If you don’t have a power source in your greenhouse, your greenhouse winter heat supply could come from a kerosene (paraffin) heater. These usually work in conjunction with a tank that you refill or replace when required.
While they cost a lot less than electric heaters to run, kerosene heating also tends to dry out the air.
Gas heaters are another option, but it’s vital to ensure that you have a good supply of natural air for your plants.
How do you keep plants warm in an unheated greenhouse?
There are ways to keep your plants warm in a greenhouse that isn’t heated, especially if it’s a small greenhouse. Insulation is a goodie because you can do it cheaply while still allowing lots of light into the greenhouse.

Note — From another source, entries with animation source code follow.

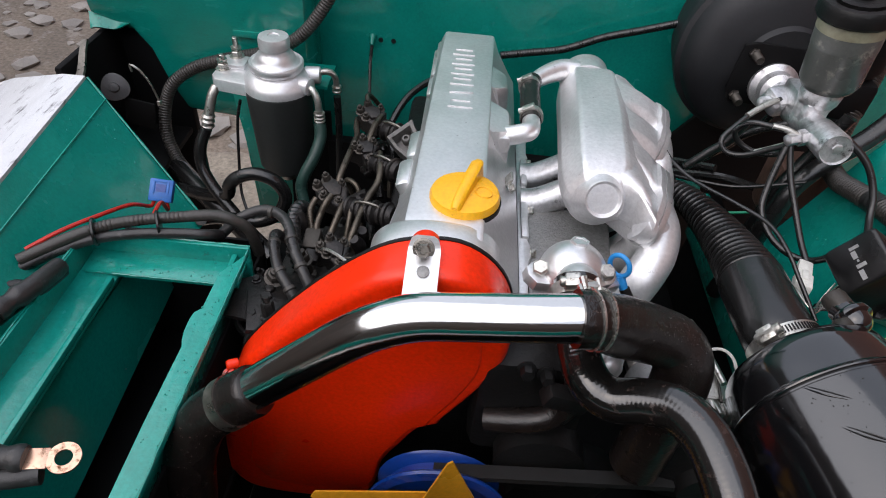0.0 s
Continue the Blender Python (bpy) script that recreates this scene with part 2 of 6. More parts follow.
def tube(bm, pts, r, seg=12, step=0.006, cap=True, straight=False):
    """A round bar along a curve; r is a radius or a function of the share of the way (0 to 1) and the metres gone."""
    if straight:
        line = [Vector(p) for p in pts]
        length = sum((b - a).length for a, b in zip(line, line[1:]))
    else:
        line, length = spline(pts, step)
    side, rings, gone = None, [], 0.0
    for i, p in enumerate(line):
        way = (line[min(i + 1, len(line) - 1)] - line[max(i - 1, 0)]).normalized()
        if side is None:
            side = way.orthogonal().normalized()
        side = (side - way * side.dot(way)).normalized()
        other = way.cross(side)
        if i:
            gone += (p - line[i - 1]).length
        rad = r(gone / max(length, 1e-9), gone) if callable(r) else r
        rings.append([bm.verts.new(p + (side * math.cos(a) + other * math.sin(a)) * rad) for a in [2 * math.pi * k / seg for k in range(seg)]])
    for a, b in zip(rings, rings[1:]):
        for k in range(seg):
            bm.faces.new((a[k], a[(k + 1) % seg], b[(k + 1) % seg], b[k]))
    if cap:
        bm.faces.new(rings[0][::-1])
        bm.faces.new(rings[-1])


def ribbed(radius, depth, pitch, start=0.0, end=1.0):
    """The radius of a corrugated hose: ribs of a pitch, between two shares of its length."""
    def at(share, gone):
        if not start <= share <= end:
            return radius
        return radius - depth * (0.5 - 0.5 * math.cos(2 * math.pi * gone / pitch)) ** 1.5
    return at


def frame_of(origin, axis, up=(0, 0, 1)):
    """A matrix whose z runs along axis."""
    z = Vector(axis).normalized()
    u = Vector(up)
    if abs(z.dot(u.normalized())) > 0.98:
        u = Vector((0, 1, 0))
    x = u.cross(z).normalized()
    y = z.cross(x)
    return Matrix.Translation(origin) @ Matrix((x, y, z)).transposed().to_4x4()


def lathe(bm, profile, origin, axis=(0, 0, 1), seg=28, shape=None):
    """A turned body: (radius, height) pairs along an axis. shape(angle) scales the radius."""
    m = frame_of(origin, axis)
    rings = []
    for r, h in profile:
        ring = []
        for k in range(seg):
            a = 2 * math.pi * k / seg
            s = shape(a) if shape else 1.0
            ring.append(bm.verts.new(m @ Vector((r * s * math.cos(a), r * s * math.sin(a), h))))
        rings.append(ring)
    for a, b in zip(rings, rings[1:]):
        for k in range(seg):
            bm.faces.new((a[k], a[(k + 1) % seg], b[(k + 1) % seg], b[k]))
    bm.faces.new(rings[0][::-1])
    bm.faces.new(rings[-1])


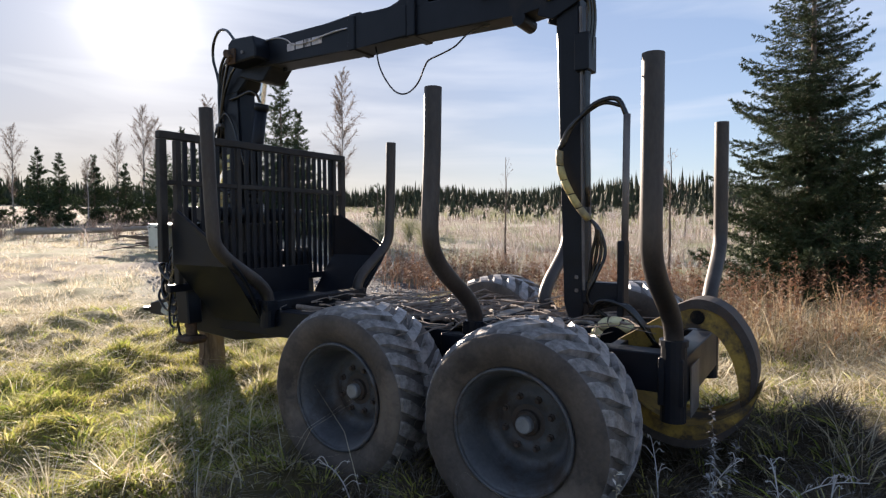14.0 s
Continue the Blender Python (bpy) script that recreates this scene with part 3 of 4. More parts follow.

Inside a greenhouse, plants will be protected from icy winds and any really cold spells. For those of you who want to be proactive and heat greenhouse spaces on a tight budget, here are some ideas.
One very inexpensive but effective method is to cut the bubble wrap to size and fix it on the inside surfaces of the greenhouse.
Either way, when the weather warms up again, you can remove the polythene bubble wrap, wipe it clean, and store it until next winter.
As mentioned in the section on passive solar, thermal mass is a great way to increase heat. You can do this very simply by using mulch inside the greenhouse.
Straw is one of the cheapest mulch materials and it works very well as an insulator. Cedar bark mulch, grass clippings, and dead leaves are other options that you won’t have to pay for.
But, of course, if it’s a warm winter, you probably don’t have to bother doing anything to keep them warm.
While there are many different options for heating greenhouses in winter, some work better than others. Also, some cost a lot more than others.
Whatever type of heating you opt for, you need to be cognizant of any potential risks. For instance, if you place a kerosine heater too close to the PVC or polycarbonate walls, these could melt.
Ultimately, if you combine a couple of techniques, like passive solar and hot water heating, you’ll be able to heat your greenhouse in winter with a minimum spend.